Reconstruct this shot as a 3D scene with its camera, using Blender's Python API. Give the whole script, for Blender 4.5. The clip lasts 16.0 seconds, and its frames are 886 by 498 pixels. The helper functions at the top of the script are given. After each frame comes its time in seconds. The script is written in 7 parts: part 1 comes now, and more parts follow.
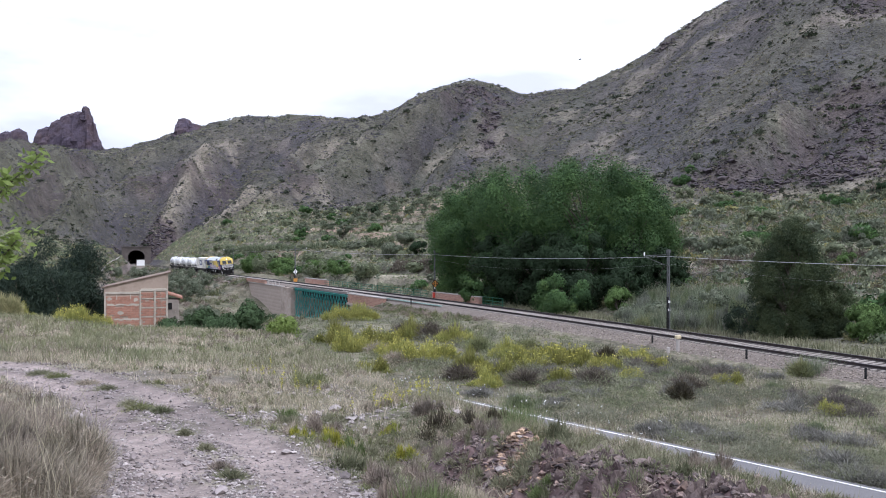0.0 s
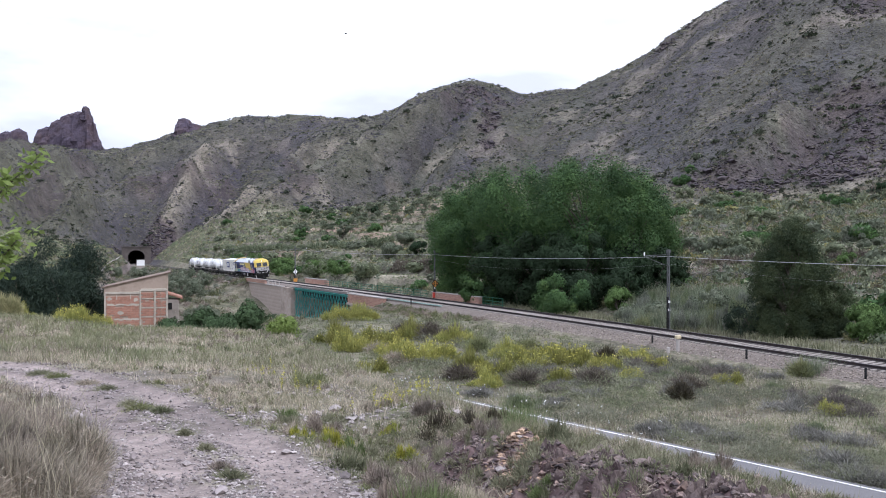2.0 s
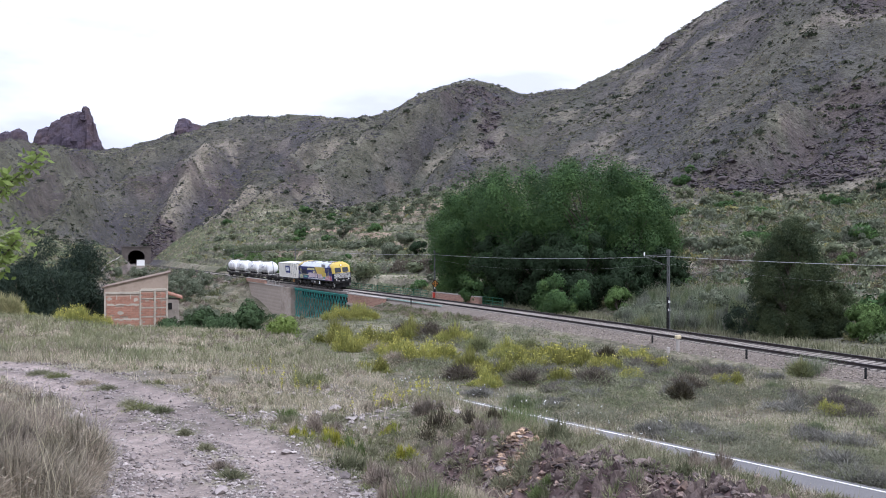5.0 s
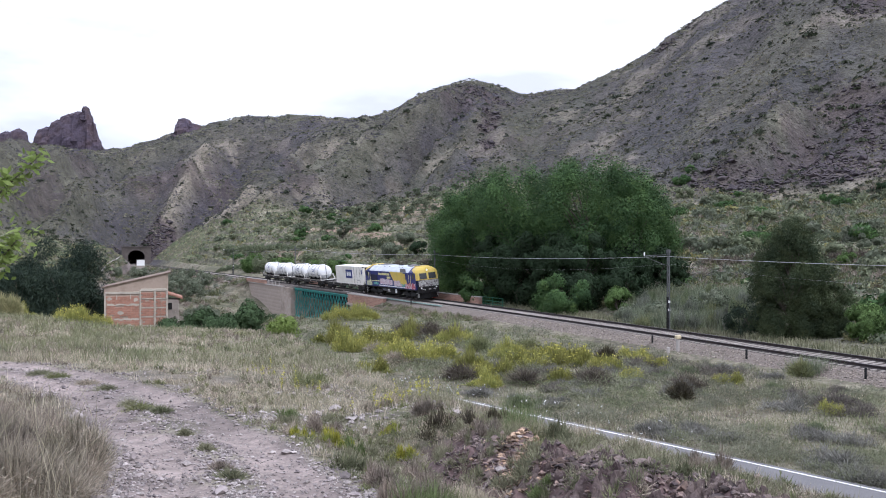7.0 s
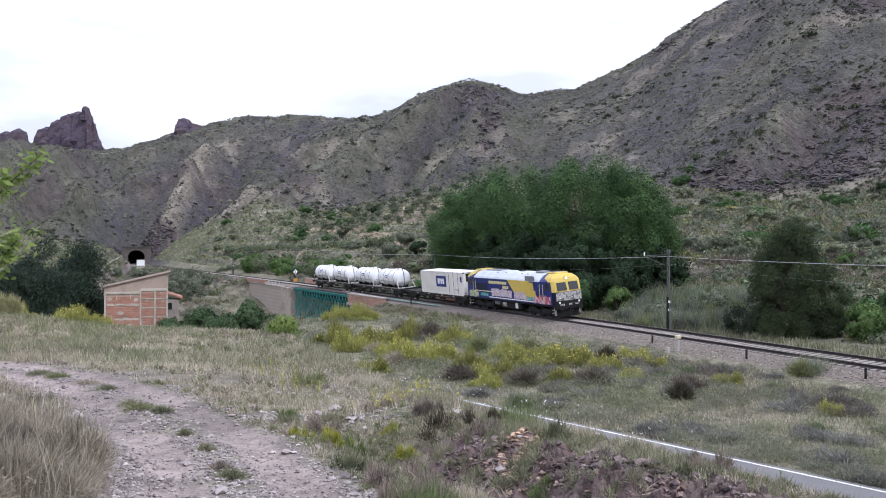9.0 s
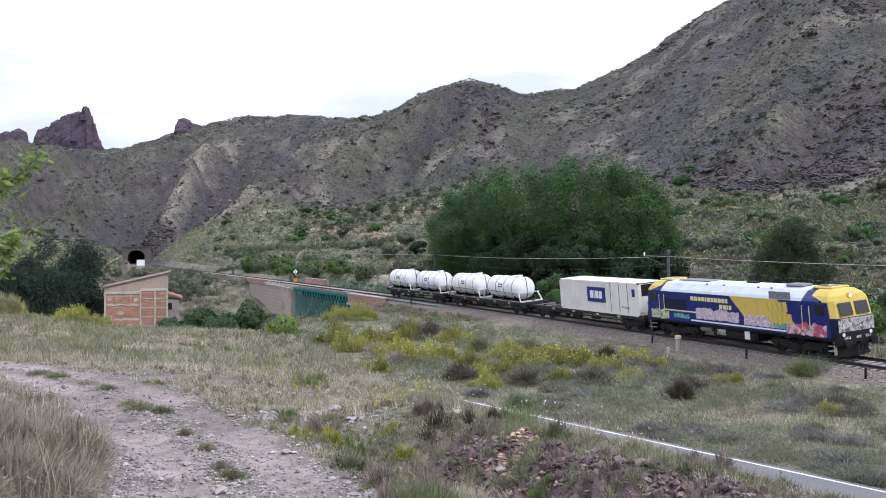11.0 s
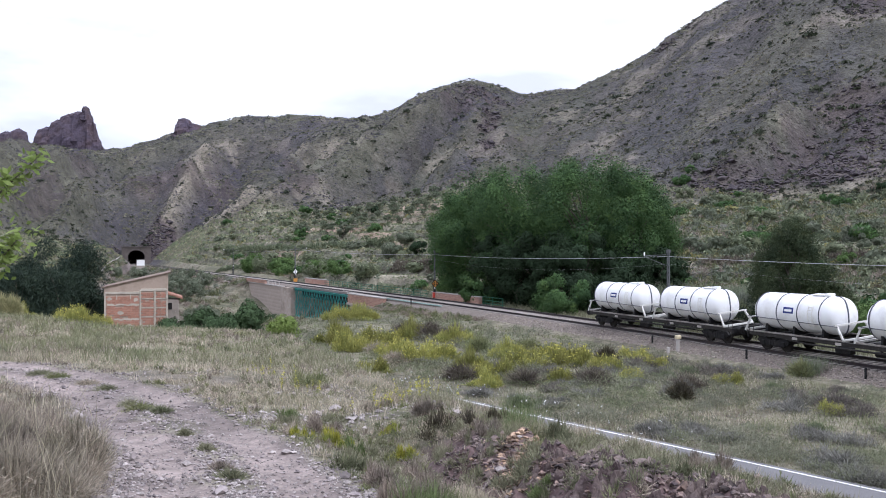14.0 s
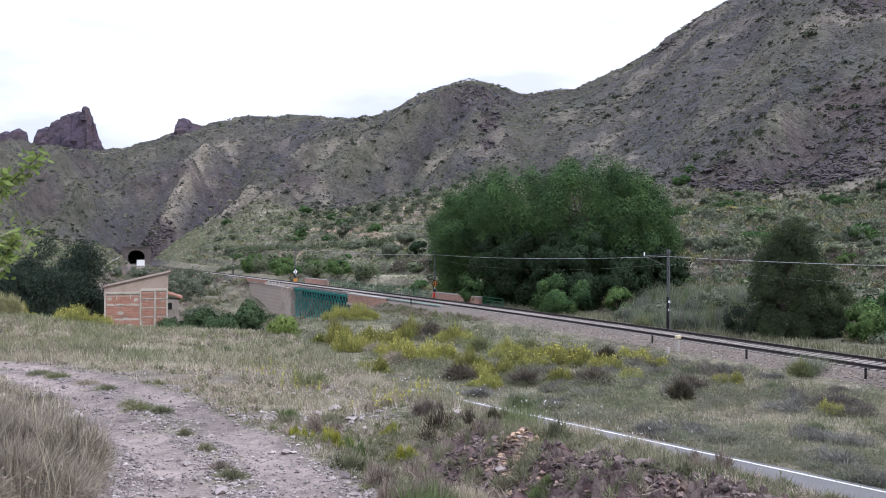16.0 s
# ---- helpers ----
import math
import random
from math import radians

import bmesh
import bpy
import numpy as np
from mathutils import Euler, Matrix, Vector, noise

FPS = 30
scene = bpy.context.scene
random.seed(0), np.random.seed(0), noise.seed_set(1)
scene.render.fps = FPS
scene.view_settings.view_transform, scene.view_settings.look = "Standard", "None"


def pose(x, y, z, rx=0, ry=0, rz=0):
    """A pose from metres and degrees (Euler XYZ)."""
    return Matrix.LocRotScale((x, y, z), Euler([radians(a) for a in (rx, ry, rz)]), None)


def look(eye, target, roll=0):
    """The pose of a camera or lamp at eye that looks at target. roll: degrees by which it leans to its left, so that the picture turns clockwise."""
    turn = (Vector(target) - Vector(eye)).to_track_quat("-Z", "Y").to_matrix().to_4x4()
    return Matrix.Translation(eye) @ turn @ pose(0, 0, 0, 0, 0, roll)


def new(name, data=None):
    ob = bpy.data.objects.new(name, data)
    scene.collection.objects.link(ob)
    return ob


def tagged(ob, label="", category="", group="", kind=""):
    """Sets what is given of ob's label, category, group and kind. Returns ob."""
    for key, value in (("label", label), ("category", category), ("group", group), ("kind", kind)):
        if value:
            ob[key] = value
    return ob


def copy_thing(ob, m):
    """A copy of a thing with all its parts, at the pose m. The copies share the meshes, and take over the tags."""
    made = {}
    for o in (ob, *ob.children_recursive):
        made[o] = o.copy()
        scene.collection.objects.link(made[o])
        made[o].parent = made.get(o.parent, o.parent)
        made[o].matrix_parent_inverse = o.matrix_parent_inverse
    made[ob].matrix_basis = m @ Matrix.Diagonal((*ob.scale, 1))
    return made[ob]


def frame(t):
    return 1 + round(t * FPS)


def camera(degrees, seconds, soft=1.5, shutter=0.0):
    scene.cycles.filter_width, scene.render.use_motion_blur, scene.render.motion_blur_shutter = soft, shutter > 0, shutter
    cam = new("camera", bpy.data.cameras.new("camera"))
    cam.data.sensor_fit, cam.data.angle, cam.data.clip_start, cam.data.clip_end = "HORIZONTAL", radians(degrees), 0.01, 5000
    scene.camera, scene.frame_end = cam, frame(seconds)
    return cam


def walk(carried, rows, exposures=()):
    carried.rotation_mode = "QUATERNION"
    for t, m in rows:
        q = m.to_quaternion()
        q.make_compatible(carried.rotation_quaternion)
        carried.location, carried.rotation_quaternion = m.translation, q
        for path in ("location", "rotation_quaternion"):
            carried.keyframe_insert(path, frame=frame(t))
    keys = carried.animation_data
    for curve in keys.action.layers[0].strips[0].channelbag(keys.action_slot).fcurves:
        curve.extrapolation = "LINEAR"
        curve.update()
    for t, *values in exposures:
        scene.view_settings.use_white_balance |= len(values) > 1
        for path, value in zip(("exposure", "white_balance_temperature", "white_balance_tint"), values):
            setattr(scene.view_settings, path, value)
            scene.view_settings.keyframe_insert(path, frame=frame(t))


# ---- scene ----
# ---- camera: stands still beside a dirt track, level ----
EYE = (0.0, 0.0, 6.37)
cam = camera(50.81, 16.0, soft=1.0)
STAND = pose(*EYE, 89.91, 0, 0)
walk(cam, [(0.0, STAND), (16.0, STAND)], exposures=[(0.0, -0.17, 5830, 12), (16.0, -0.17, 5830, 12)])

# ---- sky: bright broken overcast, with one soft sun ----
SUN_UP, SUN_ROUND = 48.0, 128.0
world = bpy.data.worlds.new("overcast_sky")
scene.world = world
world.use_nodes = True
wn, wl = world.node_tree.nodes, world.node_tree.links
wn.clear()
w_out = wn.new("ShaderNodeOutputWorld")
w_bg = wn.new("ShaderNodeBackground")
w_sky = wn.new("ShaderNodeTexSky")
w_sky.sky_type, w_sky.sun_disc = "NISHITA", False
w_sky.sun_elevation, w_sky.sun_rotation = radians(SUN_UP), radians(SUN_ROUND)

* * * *

● **Task**: Write out the listing above again, exactly, but with no pictures in the copy.

● **Output**:
Reconstruct this shot as a 3D scene with its camera, using Blender's Python API. Give the whole script, for Blender 4.5. The clip lasts 16.0 seconds, and its frames are 886 by 498 pixels. The helper functions at the top of the script are given. After each frame comes its time in seconds. The script is written in 7 parts: part 1 comes now, and more parts follow.
0.0 s
2.0 s
5.0 s
7.0 s
9.0 s
11.0 s
14.0 s
16.0 s
# ---- helpers ----
import math
import random
from math import radians

import bmesh
import bpy
import numpy as np
from mathutils import Euler, Matrix, Vector, noise

FPS = 30
scene = bpy.context.scene
random.seed(0), np.random.seed(0), noise.seed_set(1)
scene.render.fps = FPS
scene.view_settings.view_transform, scene.view_settings.look = "Standard", "None"


def pose(x, y, z, rx=0, ry=0, rz=0):
    """A pose from metres and degrees (Euler XYZ)."""
    return Matrix.LocRotScale((x, y, z), Euler([radians(a) for a in (rx, ry, rz)]), None)


def look(eye, target, roll=0):
    """The pose of a camera or lamp at eye that looks at target. roll: degrees by which it leans to its left, so that the picture turns clockwise."""
    turn = (Vector(target) - Vector(eye)).to_track_quat("-Z", "Y").to_matrix().to_4x4()
    return Matrix.Translation(eye) @ turn @ pose(0, 0, 0, 0, 0, roll)


def new(name, data=None):
    ob = bpy.data.objects.new(name, data)
    scene.collection.objects.link(ob)
    return ob


def tagged(ob, label="", category="", group="", kind=""):
    """Sets what is given of ob's label, category, group and kind. Returns ob."""
    for key, value in (("label", label), ("category", category), ("group", group), ("kind", kind)):
        if value:
            ob[key] = value
    return ob


def copy_thing(ob, m):
    """A copy of a thing with all its parts, at the pose m. The copies share the meshes, and take over the tags."""
    made = {}
    for o in (ob, *ob.children_recursive):
        made[o] = o.copy()
        scene.collection.objects.link(made[o])
        made[o].parent = made.get(o.parent, o.parent)
        made[o].matrix_parent_inverse = o.matrix_parent_inverse
    made[ob].matrix_basis = m @ Matrix.Diagonal((*ob.scale, 1))
    return made[ob]


def frame(t):
    return 1 + round(t * FPS)


def camera(degrees, seconds, soft=1.5, shutter=0.0):
    scene.cycles.filter_width, scene.render.use_motion_blur, scene.render.motion_blur_shutter = soft, shutter > 0, shutter
    cam = new("camera", bpy.data.cameras.new("camera"))
    cam.data.sensor_fit, cam.data.angle, cam.data.clip_start, cam.data.clip_end = "HORIZONTAL", radians(degrees), 0.01, 5000
    scene.camera, scene.frame_end = cam, frame(seconds)
    return cam


def walk(carried, rows, exposures=()):
    carried.rotation_mode = "QUATERNION"
    for t, m in rows:
        q = m.to_quaternion()
        q.make_compatible(carried.rotation_quaternion)
        carried.location, carried.rotation_quaternion = m.translation, q
        for path in ("location", "rotation_quaternion"):
            carried.keyframe_insert(path, frame=frame(t))
    keys = carried.animation_data
    for curve in keys.action.layers[0].strips[0].channelbag(keys.action_slot).fcurves:
        curve.extrapolation = "LINEAR"
        curve.update()
    for t, *values in exposures:
        scene.view_settings.use_white_balance |= len(values) > 1
        for path, value in zip(("exposure", "white_balance_temperature", "white_balance_tint"), values):
            setattr(scene.view_settings, path, value)
            scene.view_settings.keyframe_insert(path, frame=frame(t))


# ---- scene ----
# ---- camera: stands still beside a dirt track, level ----
EYE = (0.0, 0.0, 6.37)
cam = camera(50.81, 16.0, soft=1.0)
STAND = pose(*EYE, 89.91, 0, 0)
walk(cam, [(0.0, STAND), (16.0, STAND)], exposures=[(0.0, -0.17, 5830, 12), (16.0, -0.17, 5830, 12)])

# ---- sky: bright broken overcast, with one soft sun ----
SUN_UP, SUN_ROUND = 48.0, 128.0
world = bpy.data.worlds.new("overcast_sky")
scene.world = world
world.use_nodes = True
wn, wl = world.node_tree.nodes, world.node_tree.links
wn.clear()
w_out = wn.new("ShaderNodeOutputWorld")
w_bg = wn.new("ShaderNodeBackground")
w_sky = wn.new("ShaderNodeTexSky")
w_sky.sky_type, w_sky.sun_disc = "NISHITA", False
w_sky.sun_elevation, w_sky.sun_rotation = radians(SUN_UP), radians(SUN_ROUND)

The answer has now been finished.